A three-dimensional mechanistic ozone transport model: Applications to midlatitude trends and 11-year variability

Abstract

Thirteen years of satellite-based total ozone measurements, extending from January 1979 through December 1991, are analyzed with a multiple regression statistical model to isolate the components of interannual variability associated with (1) linear trends and (2) the 11-year variation in solar ultraviolet irradiance. Lower stratospheric temperature and geopotential height data obtained from satellite- and ground-based sources are analyzed in similarly, providing a comprehensive assessment of the interannual variability in the lower stratosphere over the 1979-1991 period. The results of the statistical analyses indicate coherent variations in ozone, temperature, and geopotential height at extratropical latitudes in NH winter which are related to both the trend and solar-cycle components; the amplitudes of these variations exhibit pronounced spatial dependences. A three-dimensional mechanistic ozone transport model is used to describe the spatial distribution of total ozone in NH winter using observed lower stratospheric temperature and geopotential height fields.
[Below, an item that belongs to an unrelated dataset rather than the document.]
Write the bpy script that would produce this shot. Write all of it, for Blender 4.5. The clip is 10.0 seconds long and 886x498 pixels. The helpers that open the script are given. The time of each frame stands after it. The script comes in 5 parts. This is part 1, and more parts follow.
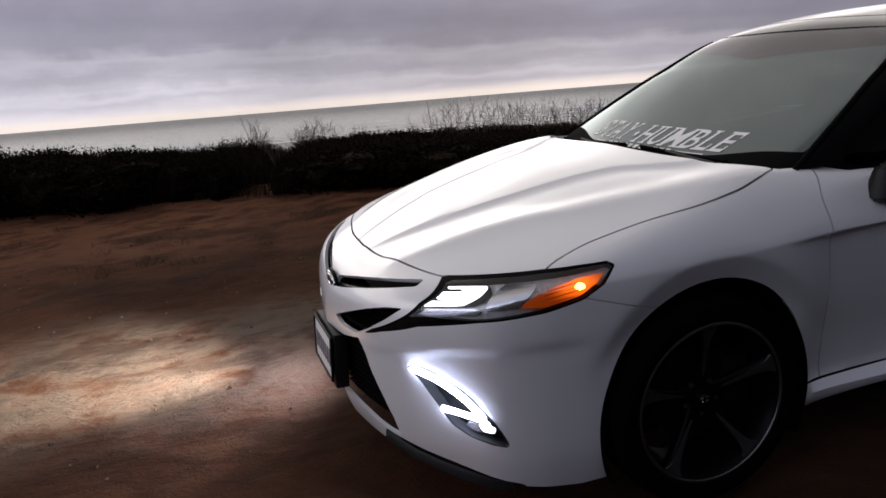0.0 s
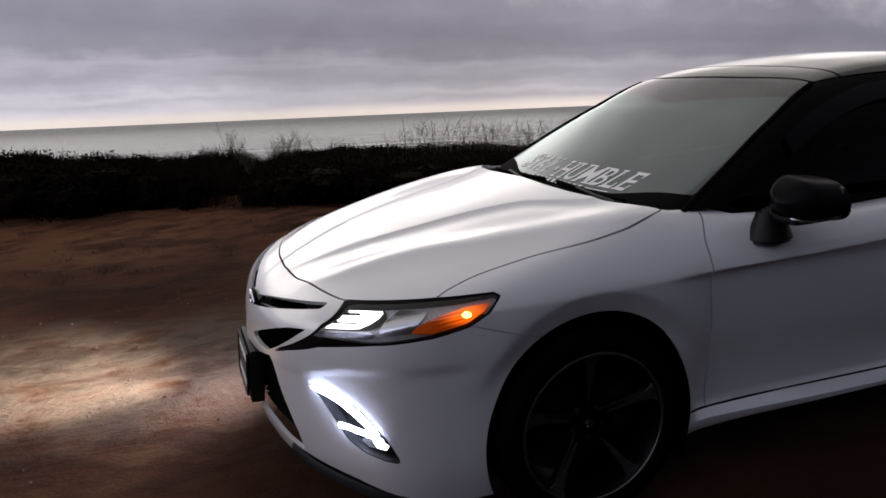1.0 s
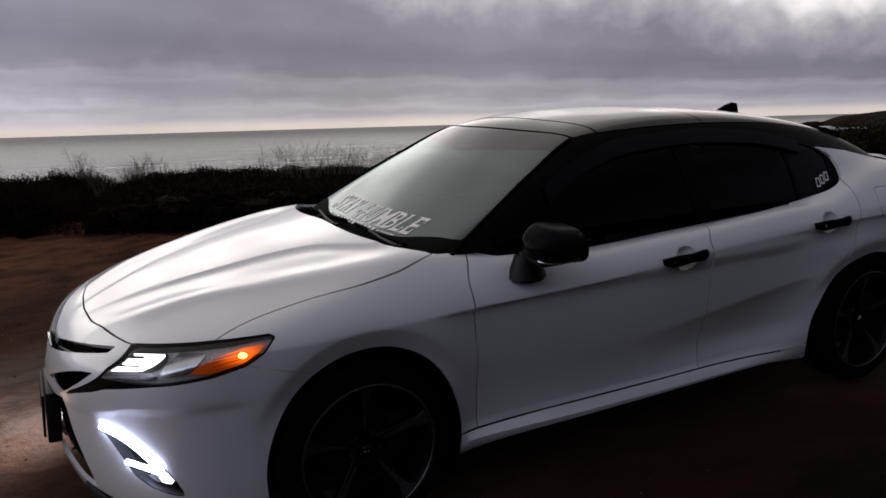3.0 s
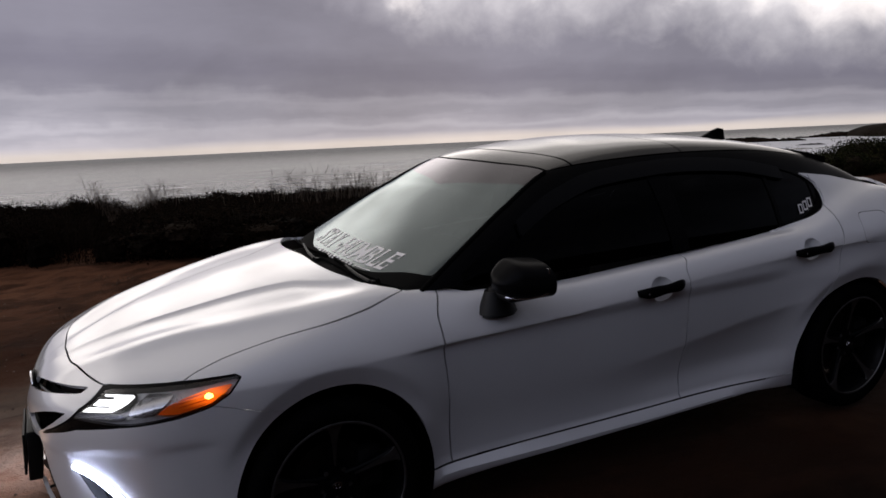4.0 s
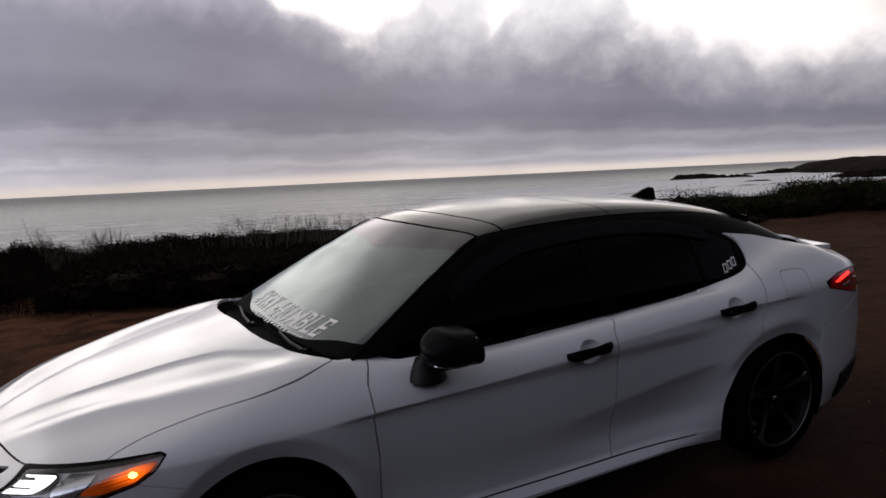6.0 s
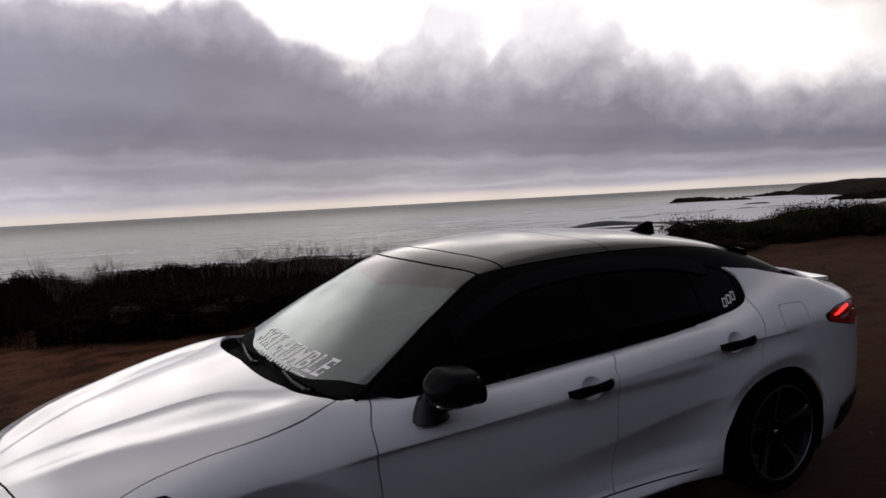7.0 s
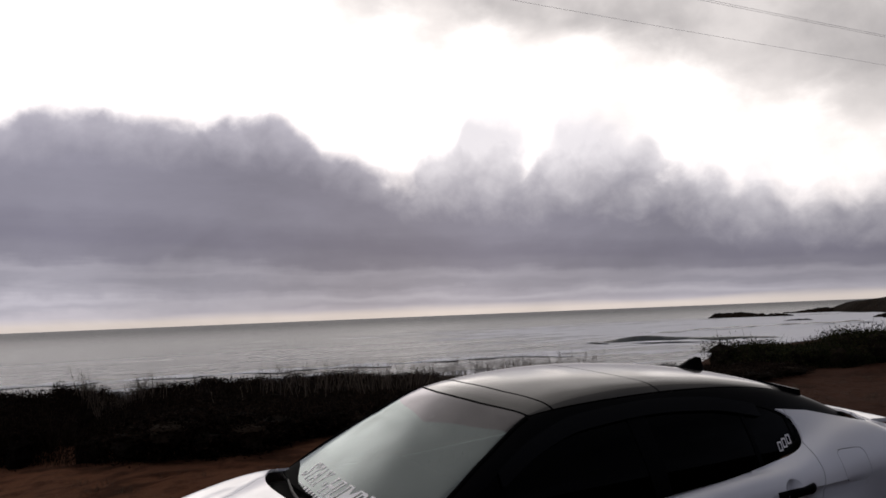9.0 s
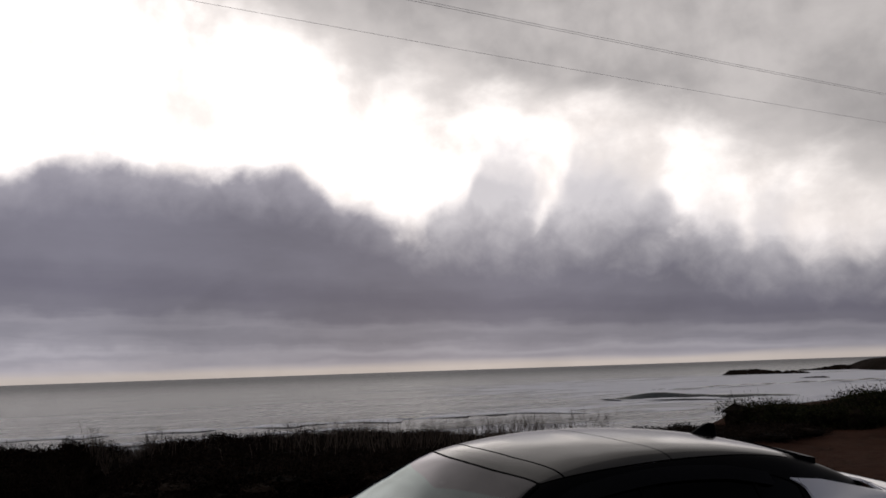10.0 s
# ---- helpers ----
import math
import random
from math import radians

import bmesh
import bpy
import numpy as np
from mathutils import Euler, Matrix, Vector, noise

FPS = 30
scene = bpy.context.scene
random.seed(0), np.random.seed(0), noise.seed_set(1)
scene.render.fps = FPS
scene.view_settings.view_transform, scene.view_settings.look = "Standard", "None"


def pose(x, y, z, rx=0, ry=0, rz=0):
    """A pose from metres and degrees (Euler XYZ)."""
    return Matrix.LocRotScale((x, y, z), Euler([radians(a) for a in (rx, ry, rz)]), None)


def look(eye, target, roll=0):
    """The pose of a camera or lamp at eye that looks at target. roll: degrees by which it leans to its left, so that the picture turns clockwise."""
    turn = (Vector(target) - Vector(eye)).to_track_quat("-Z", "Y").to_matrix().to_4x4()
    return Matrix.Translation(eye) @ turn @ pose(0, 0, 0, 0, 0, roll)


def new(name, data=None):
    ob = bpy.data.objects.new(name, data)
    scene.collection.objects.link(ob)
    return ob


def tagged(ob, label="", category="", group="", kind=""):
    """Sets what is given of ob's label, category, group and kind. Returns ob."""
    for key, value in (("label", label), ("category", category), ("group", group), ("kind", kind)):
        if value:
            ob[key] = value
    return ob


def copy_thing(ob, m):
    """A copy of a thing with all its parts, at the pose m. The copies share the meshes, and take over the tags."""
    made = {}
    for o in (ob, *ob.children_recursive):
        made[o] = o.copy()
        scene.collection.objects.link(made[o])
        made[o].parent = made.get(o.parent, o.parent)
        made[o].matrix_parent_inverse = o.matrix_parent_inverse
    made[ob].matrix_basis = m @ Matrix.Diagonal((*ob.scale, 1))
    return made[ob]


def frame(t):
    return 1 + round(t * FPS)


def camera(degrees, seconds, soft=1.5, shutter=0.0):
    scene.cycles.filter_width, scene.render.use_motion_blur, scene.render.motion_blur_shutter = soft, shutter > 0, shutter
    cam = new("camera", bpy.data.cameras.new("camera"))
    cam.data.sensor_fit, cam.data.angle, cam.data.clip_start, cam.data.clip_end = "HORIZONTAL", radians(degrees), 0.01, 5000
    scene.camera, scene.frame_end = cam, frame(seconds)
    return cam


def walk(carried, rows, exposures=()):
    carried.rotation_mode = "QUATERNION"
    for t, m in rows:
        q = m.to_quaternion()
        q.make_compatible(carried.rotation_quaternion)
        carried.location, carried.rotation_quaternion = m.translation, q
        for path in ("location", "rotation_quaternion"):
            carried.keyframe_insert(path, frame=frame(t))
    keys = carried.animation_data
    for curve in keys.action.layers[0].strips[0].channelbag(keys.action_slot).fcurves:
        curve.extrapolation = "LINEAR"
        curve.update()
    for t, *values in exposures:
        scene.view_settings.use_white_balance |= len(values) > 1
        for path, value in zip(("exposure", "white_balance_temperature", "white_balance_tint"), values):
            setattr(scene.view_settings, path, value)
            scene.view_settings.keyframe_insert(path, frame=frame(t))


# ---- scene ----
cam = camera(59.2, 10.0, 1.6, 0.15)
PATH = [
    (0, (-1.449, -2.798, 1.311), (-0.837, -0.933, 0.928), -4.6),
    (0.5, (-1.322, -2.918, 1.323), (-0.718, -1.046, 0.962), -3.5),
    (1, (-1.242, -3.023, 1.368), (-0.593, -1.163, 1.017), -2.4),
    (1.5, (-1.196, -3.189, 1.355), (-0.426, -1.366, 1.066), -1.51),
    (2, (-1.153, -3.3, 1.373), (-0.293, -1.519, 1.075), -1.43),
    (2.5, (-1.092, -3.356, 1.414), (-0.176, -1.605, 1.108), -1.4),
    (2.7, (-1.064, -3.369, 1.449), (-0.13, -1.63, 1.129), -1.5),
    (4, (-0.845, -3.507, 1.565), (0.041, -1.734, 1.291), -2.64),
    (4.5, (-0.79, -3.559, 1.592), (0.072, -1.77, 1.354), -2.9),
    (5, (-0.759, -3.571, 1.623), (0.155, -1.809, 1.385), -2.6),
    (5.5, (-0.76, -3.582, 1.66), (0.218, -1.851, 1.44), -2.6),
    (7, (-0.782, -3.626, 1.762), (0.213, -1.895, 1.638), -3.1),
    (7.5, (-0.801, -3.631, 1.797), (0.188, -1.896, 1.7), -3.0),
    (8, (-0.824, -3.643, 1.838), (0.146, -1.894, 1.821), -2.9),
    (8.5, (-0.842, -3.639, 1.866), (0.108, -1.88, 1.935), -2.7),
    (9, (-0.862, -3.637, 1.893), (0.065, -1.873, 2.058), -2.3),
    (9.5, (-0.862, -3.641, 1.917), (0.047, -1.875, 2.147), -2.1),
    (10, (-0.888, -3.687, 1.944), (0.01, -1.926, 2.247), -1.9),
]
walk(cam, [(t, look(eye, target, roll)) for t, eye, target, roll in PATH], [(0.0, 0.78), (1.0, 0.62), (2.0, 0.43), (5.0, 0.48), (6.0, 0.48), (7.0, 0.49), (8.6, 0.46), (9.0, 0.38), (9.5, 0.16), (10.0, -0.04)])

# ---- light ----
BEAM = 470.0
FOG_BEAM = 48.0


def nodes_of(owner):
    owner.use_nodes = True
    tree = owner.node_tree
    tree.nodes.clear()
    return tree, tree.nodes, tree.links


class Graph:
    """Short calls for building a node tree."""

    def __init__(self, owner):
        self.tree, self.nodes, self.links = nodes_of(owner)

    def put(self, socket, value):
        if hasattr(value, "is_output"):
            self.links.new(value, socket)
        elif value is not None:
            socket.default_value = value

    def math(self, op, a, b=None, c=None, clamp=False):
        n = self.nodes.new("ShaderNodeMath")
        n.operation, n.use_clamp = op, clamp
        for s, v in zip(n.inputs, (a, b, c)):
            self.put(s, v)
        return n.outputs[0]

    def step(self, x, lo, hi):
        n = self.nodes.new("ShaderNodeMapRange")
        n.interpolation_type = "SMOOTHSTEP"
        self.put(n.inputs[0], x)
        self.put(n.inputs[1], lo)
        self.put(n.inputs[2], hi)
        return n.outputs[0]

    def noise(self, vec, scale, detail=4.0, rough=0.55, distort=0.0, kind="FBM"):
        n = self.nodes.new("ShaderNodeTexNoise")
        n.noise_type = kind
        self.put(n.inputs["Vector"], vec)
        n.inputs["Scale"].default_value, n.inputs["Detail"].default_value = scale, detail
        n.inputs["Roughness"].default_value, n.inputs["Distortion"].default_value = rough, distort
        return n.outputs[0]

    def ramp(self, fac, stops, mode="EASE"):
        n = self.nodes.new("ShaderNodeValToRGB")
        n.color_ramp.interpolation = mode
        self.put(n.inputs[0], fac)
        el = n.color_ramp.elements
        while len(el) < len(stops):
            el.new(0.5)
        for e, (p, c) in zip(el, stops):
            e.position = p
            e.color = (*c, 1) if hasattr(c, "__len__") else (c, c, c, 1)
        return n.outputs[0]

    def mix(self, fac, a, b, blend="MIX"):
        n = self.nodes.new("ShaderNodeMix")
        n.data_type, n.blend_type = "RGBA", blend
        self.put(n.inputs[0], fac)
        for s, v in ((n.inputs[6], a), (n.inputs[7], b)):
            self.put(s, (*v, 1) if isinstance(v, tuple) and len(v) == 3 else v)
        return n.outputs[2]

    def combine(self, x, y, z):
        n = self.nodes.new("ShaderNodeCombineXYZ")
        for s, v in zip(n.inputs, (x, y, z)):
            self.put(s, v)
        return n.outputs[0]

    def coords(self, which="Object"):
        return self.nodes.new("ShaderNodeTexCoord").outputs[which]

    def split(self, v):
        n = self.nodes.new("ShaderNodeSeparateXYZ")
        self.put(n.inputs[0], v)
        return n.outputs

    def scaled(self, v, sx, sy, sz):
        n = self.nodes.new("ShaderNodeMapping")
        self.put(n.inputs[0], v)
        n.inputs["Scale"].default_value = (sx, sy, sz)
        return n.outputs[0]

    def bump(self, height, strength, distance):
        n = self.nodes.new("ShaderNodeBump")
        n.inputs["Strength"].default_value, n.inputs["Distance"].default_value = strength, distance
        self.put(n.inputs["Height"], height)
        return n.outputs[0]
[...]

Application of this model on a year-to-year basis demonstrates that a large percentage of the observed interannual variability in the spatial distribution of total ozone is directly associated with changes in the dynamical structure of the lower stratosphere. The influence of dynamical variability on zonal mean total ozone is also investigated using an empirical approach. From the results of the observational and modeling studies, it is concluded that changes in the dynamics of the lower stratosphere over the 1979-1991 period have contributed significantly to the observed total ozone trends in the Northern Hemisphere. In contrast, the observed variability in total ozone associated with the 11-year solar cycle could not be explained in terms of a systematic variation in the dynamical forcing of the lower stratosphere in-phase with the 11-year cycle.